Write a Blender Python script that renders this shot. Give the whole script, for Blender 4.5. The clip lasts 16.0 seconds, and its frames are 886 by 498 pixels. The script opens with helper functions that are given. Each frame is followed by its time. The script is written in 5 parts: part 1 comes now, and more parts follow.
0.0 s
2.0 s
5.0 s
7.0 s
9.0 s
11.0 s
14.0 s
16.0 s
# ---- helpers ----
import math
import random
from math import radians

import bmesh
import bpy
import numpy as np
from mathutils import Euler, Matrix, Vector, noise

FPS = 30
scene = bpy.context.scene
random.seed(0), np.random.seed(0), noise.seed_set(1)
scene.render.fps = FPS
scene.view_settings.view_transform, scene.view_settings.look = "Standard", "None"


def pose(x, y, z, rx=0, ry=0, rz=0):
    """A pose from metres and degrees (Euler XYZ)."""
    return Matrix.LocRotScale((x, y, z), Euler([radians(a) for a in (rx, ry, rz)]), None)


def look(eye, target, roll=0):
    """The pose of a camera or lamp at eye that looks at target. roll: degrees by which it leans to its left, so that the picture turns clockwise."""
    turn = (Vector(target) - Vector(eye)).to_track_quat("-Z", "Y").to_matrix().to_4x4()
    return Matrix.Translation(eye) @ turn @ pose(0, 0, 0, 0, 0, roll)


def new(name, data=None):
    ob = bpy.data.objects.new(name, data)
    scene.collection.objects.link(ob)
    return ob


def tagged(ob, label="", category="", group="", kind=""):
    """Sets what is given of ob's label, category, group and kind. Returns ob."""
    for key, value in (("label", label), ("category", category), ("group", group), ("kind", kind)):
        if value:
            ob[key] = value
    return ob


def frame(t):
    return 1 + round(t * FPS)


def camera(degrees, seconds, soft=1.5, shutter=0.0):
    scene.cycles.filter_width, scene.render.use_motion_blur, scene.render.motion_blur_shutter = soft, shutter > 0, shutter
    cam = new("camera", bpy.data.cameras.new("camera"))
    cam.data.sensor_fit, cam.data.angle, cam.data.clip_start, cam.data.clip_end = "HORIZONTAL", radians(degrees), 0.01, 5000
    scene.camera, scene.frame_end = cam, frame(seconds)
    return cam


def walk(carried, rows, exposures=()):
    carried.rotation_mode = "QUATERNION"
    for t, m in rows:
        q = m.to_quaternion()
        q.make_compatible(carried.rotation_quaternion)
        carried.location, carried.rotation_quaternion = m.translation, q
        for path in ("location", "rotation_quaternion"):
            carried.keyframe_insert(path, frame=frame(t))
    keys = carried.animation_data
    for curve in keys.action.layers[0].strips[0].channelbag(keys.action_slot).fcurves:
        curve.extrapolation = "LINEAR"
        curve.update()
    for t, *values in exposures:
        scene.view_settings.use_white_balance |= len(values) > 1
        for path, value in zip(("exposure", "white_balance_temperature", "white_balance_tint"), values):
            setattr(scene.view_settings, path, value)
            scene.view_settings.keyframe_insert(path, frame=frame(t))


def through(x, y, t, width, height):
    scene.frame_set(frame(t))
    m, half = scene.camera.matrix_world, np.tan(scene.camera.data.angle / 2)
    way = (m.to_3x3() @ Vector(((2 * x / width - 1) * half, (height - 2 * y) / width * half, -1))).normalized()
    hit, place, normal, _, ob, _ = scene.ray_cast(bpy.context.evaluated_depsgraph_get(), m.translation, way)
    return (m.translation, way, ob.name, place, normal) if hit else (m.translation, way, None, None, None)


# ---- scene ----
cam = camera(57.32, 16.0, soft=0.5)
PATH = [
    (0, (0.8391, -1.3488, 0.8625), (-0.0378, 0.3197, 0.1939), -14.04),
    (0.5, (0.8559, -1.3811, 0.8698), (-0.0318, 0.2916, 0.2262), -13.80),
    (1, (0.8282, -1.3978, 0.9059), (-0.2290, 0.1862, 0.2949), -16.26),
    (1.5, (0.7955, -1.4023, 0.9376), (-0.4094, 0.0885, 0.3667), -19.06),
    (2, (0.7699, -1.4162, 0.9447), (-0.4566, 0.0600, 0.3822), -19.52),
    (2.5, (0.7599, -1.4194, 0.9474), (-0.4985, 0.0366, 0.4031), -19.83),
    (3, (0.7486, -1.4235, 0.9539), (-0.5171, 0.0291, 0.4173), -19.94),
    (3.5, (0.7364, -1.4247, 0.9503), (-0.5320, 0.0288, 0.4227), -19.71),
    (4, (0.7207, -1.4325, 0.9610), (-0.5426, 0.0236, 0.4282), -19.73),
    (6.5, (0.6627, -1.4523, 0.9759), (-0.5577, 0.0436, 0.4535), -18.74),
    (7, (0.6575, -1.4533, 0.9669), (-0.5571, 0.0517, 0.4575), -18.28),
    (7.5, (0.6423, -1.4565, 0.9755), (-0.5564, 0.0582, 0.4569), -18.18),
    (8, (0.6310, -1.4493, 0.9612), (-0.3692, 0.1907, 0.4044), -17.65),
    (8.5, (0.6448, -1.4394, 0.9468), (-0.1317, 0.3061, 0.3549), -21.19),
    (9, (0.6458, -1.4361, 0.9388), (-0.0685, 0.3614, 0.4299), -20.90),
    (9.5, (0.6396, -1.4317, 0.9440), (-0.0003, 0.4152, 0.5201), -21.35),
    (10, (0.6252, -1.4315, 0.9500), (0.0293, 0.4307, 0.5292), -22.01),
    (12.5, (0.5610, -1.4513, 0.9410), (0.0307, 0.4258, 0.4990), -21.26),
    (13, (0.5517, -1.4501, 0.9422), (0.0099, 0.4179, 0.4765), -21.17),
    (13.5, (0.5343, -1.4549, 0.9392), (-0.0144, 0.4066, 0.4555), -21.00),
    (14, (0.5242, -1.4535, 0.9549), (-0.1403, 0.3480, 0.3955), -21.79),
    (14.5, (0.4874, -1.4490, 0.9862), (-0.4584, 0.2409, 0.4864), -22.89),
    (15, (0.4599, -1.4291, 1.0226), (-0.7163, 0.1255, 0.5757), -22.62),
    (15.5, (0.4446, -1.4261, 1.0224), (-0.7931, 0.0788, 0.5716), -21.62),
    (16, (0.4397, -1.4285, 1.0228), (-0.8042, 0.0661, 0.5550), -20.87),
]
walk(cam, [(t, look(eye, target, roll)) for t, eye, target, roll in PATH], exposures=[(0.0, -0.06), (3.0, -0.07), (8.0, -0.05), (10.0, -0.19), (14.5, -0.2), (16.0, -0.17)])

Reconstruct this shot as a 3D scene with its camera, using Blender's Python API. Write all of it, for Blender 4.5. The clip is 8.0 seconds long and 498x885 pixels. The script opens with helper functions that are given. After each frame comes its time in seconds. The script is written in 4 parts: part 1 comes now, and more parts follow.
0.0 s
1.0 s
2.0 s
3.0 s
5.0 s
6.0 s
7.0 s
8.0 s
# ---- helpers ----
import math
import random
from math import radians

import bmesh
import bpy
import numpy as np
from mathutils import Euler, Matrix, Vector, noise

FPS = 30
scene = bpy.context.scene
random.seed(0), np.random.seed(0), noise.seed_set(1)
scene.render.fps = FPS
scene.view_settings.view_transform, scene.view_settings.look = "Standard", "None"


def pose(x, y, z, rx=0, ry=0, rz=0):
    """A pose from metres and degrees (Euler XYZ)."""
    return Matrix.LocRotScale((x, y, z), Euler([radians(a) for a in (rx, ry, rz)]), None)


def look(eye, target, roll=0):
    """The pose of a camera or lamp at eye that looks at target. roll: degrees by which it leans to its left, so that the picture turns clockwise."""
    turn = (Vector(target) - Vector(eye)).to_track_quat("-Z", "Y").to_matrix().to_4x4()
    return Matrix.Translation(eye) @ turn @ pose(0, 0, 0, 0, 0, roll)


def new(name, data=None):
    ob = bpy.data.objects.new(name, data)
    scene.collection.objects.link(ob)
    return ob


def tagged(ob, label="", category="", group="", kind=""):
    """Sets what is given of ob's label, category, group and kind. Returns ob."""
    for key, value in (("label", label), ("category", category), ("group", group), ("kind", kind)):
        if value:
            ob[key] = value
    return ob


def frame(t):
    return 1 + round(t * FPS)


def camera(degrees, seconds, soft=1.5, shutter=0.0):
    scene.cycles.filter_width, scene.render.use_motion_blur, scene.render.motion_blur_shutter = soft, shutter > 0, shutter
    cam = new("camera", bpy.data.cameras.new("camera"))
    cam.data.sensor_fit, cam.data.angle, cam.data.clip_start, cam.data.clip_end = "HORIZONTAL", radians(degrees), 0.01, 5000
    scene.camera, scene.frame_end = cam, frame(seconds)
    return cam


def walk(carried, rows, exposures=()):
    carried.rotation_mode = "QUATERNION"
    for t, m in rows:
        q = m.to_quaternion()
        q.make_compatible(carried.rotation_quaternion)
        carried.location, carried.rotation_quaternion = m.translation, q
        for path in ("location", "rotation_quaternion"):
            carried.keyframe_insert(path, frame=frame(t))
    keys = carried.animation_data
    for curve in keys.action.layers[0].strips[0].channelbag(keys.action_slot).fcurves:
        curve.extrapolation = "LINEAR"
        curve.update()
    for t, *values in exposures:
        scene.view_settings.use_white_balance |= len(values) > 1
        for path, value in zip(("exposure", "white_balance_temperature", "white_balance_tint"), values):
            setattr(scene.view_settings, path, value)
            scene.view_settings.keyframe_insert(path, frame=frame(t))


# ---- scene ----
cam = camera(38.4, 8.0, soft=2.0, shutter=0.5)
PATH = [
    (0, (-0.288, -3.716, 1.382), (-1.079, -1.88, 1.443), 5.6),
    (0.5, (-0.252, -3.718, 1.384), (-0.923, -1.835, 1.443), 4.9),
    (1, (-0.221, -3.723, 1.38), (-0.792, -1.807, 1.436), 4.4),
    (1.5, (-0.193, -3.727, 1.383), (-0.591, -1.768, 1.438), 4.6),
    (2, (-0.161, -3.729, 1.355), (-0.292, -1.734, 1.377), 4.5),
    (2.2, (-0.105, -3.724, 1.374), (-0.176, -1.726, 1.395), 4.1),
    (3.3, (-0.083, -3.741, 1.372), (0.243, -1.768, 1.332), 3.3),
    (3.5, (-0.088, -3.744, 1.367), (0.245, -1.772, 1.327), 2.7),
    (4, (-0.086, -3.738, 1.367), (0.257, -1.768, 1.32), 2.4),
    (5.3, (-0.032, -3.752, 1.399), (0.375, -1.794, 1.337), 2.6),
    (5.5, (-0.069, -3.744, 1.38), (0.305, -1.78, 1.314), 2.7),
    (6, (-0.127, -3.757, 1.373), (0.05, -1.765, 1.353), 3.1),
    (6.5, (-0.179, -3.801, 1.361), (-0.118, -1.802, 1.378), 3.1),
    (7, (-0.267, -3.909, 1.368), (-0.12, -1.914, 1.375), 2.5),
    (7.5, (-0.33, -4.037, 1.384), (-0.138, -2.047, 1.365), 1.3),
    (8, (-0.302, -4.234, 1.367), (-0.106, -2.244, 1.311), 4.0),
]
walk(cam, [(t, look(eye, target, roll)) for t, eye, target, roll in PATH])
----
_AIM_
What do the lines above say from the one containing "scene.frame_set(frame(t))" down to the one containing "return (m.translation, way, ob.name, place, normal)"? Return them exactly, both end lines included, and only them.

_RESPONSE_
    scene.frame_set(frame(t))
    m, half = scene.camera.matrix_world, np.tan(scene.camera.data.angle / 2)
    way = (m.to_3x3() @ Vector(((2 * x / width - 1) * half, (height - 2 * y) / width * half, -1))).normalized()
    hit, place, normal, _, ob, _ = scene.ray_cast(bpy.context.evaluated_depsgraph_get(), m.translation, way)
    return (m.translation, way, ob.name, place, normal) if hit else (m.translation, way, None, None, None)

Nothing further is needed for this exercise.